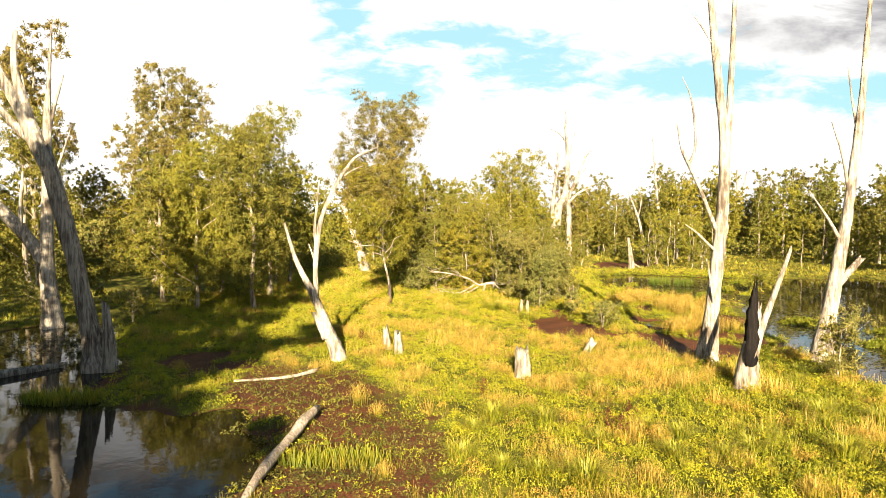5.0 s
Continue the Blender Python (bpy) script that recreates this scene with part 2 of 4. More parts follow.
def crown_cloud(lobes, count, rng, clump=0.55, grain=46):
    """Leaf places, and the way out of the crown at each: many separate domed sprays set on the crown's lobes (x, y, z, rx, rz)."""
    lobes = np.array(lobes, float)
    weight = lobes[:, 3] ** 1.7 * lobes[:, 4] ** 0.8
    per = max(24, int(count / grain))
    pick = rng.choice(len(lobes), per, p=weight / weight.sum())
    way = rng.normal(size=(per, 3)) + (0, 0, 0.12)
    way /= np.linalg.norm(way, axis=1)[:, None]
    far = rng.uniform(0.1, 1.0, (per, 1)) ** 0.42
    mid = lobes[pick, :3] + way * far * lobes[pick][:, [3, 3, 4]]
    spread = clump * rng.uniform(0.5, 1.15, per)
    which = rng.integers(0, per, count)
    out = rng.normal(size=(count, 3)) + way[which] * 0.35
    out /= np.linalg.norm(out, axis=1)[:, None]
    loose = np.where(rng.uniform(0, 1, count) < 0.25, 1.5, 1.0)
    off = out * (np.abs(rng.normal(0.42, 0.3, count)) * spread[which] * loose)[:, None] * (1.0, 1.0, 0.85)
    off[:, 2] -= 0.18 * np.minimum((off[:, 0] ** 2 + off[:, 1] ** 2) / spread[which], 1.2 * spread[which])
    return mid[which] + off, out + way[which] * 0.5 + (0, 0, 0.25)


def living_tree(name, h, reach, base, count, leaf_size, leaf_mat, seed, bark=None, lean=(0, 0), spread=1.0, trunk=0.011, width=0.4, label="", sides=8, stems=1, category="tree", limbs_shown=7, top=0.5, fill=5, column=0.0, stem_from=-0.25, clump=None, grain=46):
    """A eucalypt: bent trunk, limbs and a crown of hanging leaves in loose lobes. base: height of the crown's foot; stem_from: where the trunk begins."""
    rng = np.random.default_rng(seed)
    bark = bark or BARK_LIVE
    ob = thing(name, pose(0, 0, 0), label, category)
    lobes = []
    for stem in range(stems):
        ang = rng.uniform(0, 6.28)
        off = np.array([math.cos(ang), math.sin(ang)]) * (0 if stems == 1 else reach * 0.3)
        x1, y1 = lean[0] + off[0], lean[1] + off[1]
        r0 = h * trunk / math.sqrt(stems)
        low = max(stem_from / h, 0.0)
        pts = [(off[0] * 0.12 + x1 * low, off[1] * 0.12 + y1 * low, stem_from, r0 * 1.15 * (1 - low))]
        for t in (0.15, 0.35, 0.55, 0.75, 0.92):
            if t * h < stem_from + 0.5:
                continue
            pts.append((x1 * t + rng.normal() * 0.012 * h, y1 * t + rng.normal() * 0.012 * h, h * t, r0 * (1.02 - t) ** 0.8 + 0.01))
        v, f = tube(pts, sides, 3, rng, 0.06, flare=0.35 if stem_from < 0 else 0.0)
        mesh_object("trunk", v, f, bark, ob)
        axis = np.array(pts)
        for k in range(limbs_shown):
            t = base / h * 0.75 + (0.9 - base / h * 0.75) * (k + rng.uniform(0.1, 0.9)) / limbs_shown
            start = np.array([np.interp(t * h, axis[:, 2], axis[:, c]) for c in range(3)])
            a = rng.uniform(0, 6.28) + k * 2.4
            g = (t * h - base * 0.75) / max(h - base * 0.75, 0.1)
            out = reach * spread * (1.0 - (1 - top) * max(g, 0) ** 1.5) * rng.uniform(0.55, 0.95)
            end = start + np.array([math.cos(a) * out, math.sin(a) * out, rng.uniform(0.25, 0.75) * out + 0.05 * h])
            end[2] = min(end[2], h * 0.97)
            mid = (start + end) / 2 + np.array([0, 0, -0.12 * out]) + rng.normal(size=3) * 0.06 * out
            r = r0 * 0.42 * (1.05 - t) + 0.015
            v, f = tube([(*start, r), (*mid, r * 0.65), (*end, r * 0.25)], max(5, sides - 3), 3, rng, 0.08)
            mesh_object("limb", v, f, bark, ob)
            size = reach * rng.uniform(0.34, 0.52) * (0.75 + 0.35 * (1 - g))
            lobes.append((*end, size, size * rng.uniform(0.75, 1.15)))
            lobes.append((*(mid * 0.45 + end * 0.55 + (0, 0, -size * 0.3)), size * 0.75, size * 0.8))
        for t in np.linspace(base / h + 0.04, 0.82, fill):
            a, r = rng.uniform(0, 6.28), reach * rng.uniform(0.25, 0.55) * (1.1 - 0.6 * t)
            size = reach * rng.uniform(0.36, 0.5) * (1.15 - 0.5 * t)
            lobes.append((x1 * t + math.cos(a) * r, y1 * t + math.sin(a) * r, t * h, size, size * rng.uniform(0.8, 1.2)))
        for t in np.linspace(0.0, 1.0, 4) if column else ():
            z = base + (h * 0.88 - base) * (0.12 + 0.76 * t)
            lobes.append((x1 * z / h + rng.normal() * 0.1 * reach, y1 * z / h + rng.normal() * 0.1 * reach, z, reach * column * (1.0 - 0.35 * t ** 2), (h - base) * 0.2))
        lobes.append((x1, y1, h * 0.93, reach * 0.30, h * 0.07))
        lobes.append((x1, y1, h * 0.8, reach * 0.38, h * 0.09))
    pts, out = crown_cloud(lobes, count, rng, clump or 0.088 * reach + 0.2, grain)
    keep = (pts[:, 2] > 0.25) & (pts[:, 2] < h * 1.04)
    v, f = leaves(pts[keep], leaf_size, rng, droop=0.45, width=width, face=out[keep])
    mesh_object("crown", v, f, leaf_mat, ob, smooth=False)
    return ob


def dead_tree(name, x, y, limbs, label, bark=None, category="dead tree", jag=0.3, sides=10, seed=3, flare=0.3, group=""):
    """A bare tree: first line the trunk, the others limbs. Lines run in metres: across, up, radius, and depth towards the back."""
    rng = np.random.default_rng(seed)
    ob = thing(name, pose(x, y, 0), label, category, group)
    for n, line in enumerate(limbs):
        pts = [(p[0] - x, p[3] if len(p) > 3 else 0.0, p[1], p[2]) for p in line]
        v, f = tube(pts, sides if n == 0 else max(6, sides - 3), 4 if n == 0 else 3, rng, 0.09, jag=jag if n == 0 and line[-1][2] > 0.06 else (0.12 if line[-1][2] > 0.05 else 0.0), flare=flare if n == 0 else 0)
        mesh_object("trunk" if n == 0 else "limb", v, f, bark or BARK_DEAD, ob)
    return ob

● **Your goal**
Reproduce the material in full, word for word, and omit the pictures.

● **Solution to this problem**
5.0 s
Continue the Blender Python (bpy) script that recreates this scene with part 2 of 4. More parts follow.
def crown_cloud(lobes, count, rng, clump=0.55, grain=46):
    """Leaf places, and the way out of the crown at each: many separate domed sprays set on the crown's lobes (x, y, z, rx, rz)."""
    lobes = np.array(lobes, float)
    weight = lobes[:, 3] ** 1.7 * lobes[:, 4] ** 0.8
    per = max(24, int(count / grain))
    pick = rng.choice(len(lobes), per, p=weight / weight.sum())
    way = rng.normal(size=(per, 3)) + (0, 0, 0.12)
    way /= np.linalg.norm(way, axis=1)[:, None]
    far = rng.uniform(0.1, 1.0, (per, 1)) ** 0.42
    mid = lobes[pick, :3] + way * far * lobes[pick][:, [3, 3, 4]]
    spread = clump * rng.uniform(0.5, 1.15, per)
    which = rng.integers(0, per, count)
    out = rng.normal(size=(count, 3)) + way[which] * 0.35
    out /= np.linalg.norm(out, axis=1)[:, None]
    loose = np.where(rng.uniform(0, 1, count) < 0.25, 1.5, 1.0)
    off = out * (np.abs(rng.normal(0.42, 0.3, count)) * spread[which] * loose)[:, None] * (1.0, 1.0, 0.85)
    off[:, 2] -= 0.18 * np.minimum((off[:, 0] ** 2 + off[:, 1] ** 2) / spread[which], 1.2 * spread[which])
    return mid[which] + off, out + way[which] * 0.5 + (0, 0, 0.25)


def living_tree(name, h, reach, base, count, leaf_size, leaf_mat, seed, bark=None, lean=(0, 0), spread=1.0, trunk=0.011, width=0.4, label="", sides=8, stems=1, category="tree", limbs_shown=7, top=0.5, fill=5, column=0.0, stem_from=-0.25, clump=None, grain=46):
    """A eucalypt: bent trunk, limbs and a crown of hanging leaves in loose lobes. base: height of the crown's foot; stem_from: where the trunk begins."""
    rng = np.random.default_rng(seed)
    bark = bark or BARK_LIVE
    ob = thing(name, pose(0, 0, 0), label, category)
    lobes = []
    for stem in range(stems):
        ang = rng.uniform(0, 6.28)
        off = np.array([math.cos(ang), math.sin(ang)]) * (0 if stems == 1 else reach * 0.3)
        x1, y1 = lean[0] + off[0], lean[1] + off[1]
        r0 = h * trunk / math.sqrt(stems)
        low = max(stem_from / h, 0.0)
        pts = [(off[0] * 0.12 + x1 * low, off[1] * 0.12 + y1 * low, stem_from, r0 * 1.15 * (1 - low))]
        for t in (0.15, 0.35, 0.55, 0.75, 0.92):
            if t * h < stem_from + 0.5:
                continue
            pts.append((x1 * t + rng.normal() * 0.012 * h, y1 * t + rng.normal() * 0.012 * h, h * t, r0 * (1.02 - t) ** 0.8 + 0.01))
        v, f = tube(pts, sides, 3, rng, 0.06, flare=0.35 if stem_from < 0 else 0.0)
        mesh_object("trunk", v, f, bark, ob)
        axis = np.array(pts)
        for k in range(limbs_shown):
            t = base / h * 0.75 + (0.9 - base / h * 0.75) * (k + rng.uniform(0.1, 0.9)) / limbs_shown
            start = np.array([np.interp(t * h, axis[:, 2], axis[:, c]) for c in range(3)])
            a = rng.uniform(0, 6.28) + k * 2.4
            g = (t * h - base * 0.75) / max(h - base * 0.75, 0.1)
            out = reach * spread * (1.0 - (1 - top) * max(g, 0) ** 1.5) * rng.uniform(0.55, 0.95)
            end = start + np.array([math.cos(a) * out, math.sin(a) * out, rng.uniform(0.25, 0.75) * out + 0.05 * h])
            end[2] = min(end[2], h * 0.97)
            mid = (start + end) / 2 + np.array([0, 0, -0.12 * out]) + rng.normal(size=3) * 0.06 * out
            r = r0 * 0.42 * (1.05 - t) + 0.015
            v, f = tube([(*start, r), (*mid, r * 0.65), (*end, r * 0.25)], max(5, sides - 3), 3, rng, 0.08)
            mesh_object("limb", v, f, bark, ob)
            size = reach * rng.uniform(0.34, 0.52) * (0.75 + 0.35 * (1 - g))
            lobes.append((*end, size, size * rng.uniform(0.75, 1.15)))
            lobes.append((*(mid * 0.45 + end * 0.55 + (0, 0, -size * 0.3)), size * 0.75, size * 0.8))
        for t in np.linspace(base / h + 0.04, 0.82, fill):
            a, r = rng.uniform(0, 6.28), reach * rng.uniform(0.25, 0.55) * (1.1 - 0.6 * t)
            size = reach * rng.uniform(0.36, 0.5) * (1.15 - 0.5 * t)
            lobes.append((x1 * t + math.cos(a) * r, y1 * t + math.sin(a) * r, t * h, size, size * rng.uniform(0.8, 1.2)))
        for t in np.linspace(0.0, 1.0, 4) if column else ():
            z = base + (h * 0.88 - base) * (0.12 + 0.76 * t)
            lobes.append((x1 * z / h + rng.normal() * 0.1 * reach, y1 * z / h + rng.normal() * 0.1 * reach, z, reach * column * (1.0 - 0.35 * t ** 2), (h - base) * 0.2))
        lobes.append((x1, y1, h * 0.93, reach * 0.30, h * 0.07))
        lobes.append((x1, y1, h * 0.8, reach * 0.38, h * 0.09))
    pts, out = crown_cloud(lobes, count, rng, clump or 0.088 * reach + 0.2, grain)
    keep = (pts[:, 2] > 0.25) & (pts[:, 2] < h * 1.04)
    v, f = leaves(pts[keep], leaf_size, rng, droop=0.45, width=width, face=out[keep])
    mesh_object("crown", v, f, leaf_mat, ob, smooth=False)
    return ob


def dead_tree(name, x, y, limbs, label, bark=None, category="dead tree", jag=0.3, sides=10, seed=3, flare=0.3, group=""):
    """A bare tree: first line the trunk, the others limbs. Lines run in metres: across, up, radius, and depth towards the back."""
    rng = np.random.default_rng(seed)
    ob = thing(name, pose(x, y, 0), label, category, group)
    for n, line in enumerate(limbs):
        pts = [(p[0] - x, p[3] if len(p) > 3 else 0.0, p[1], p[2]) for p in line]
        v, f = tube(pts, sides if n == 0 else max(6, sides - 3), 4 if n == 0 else 3, rng, 0.09, jag=jag if n == 0 and line[-1][2] > 0.06 else (0.12 if line[-1][2] > 0.05 else 0.0), flare=flare if n == 0 else 0)
        mesh_object("trunk" if n == 0 else "limb", v, f, bark or BARK_DEAD, ob)
    return ob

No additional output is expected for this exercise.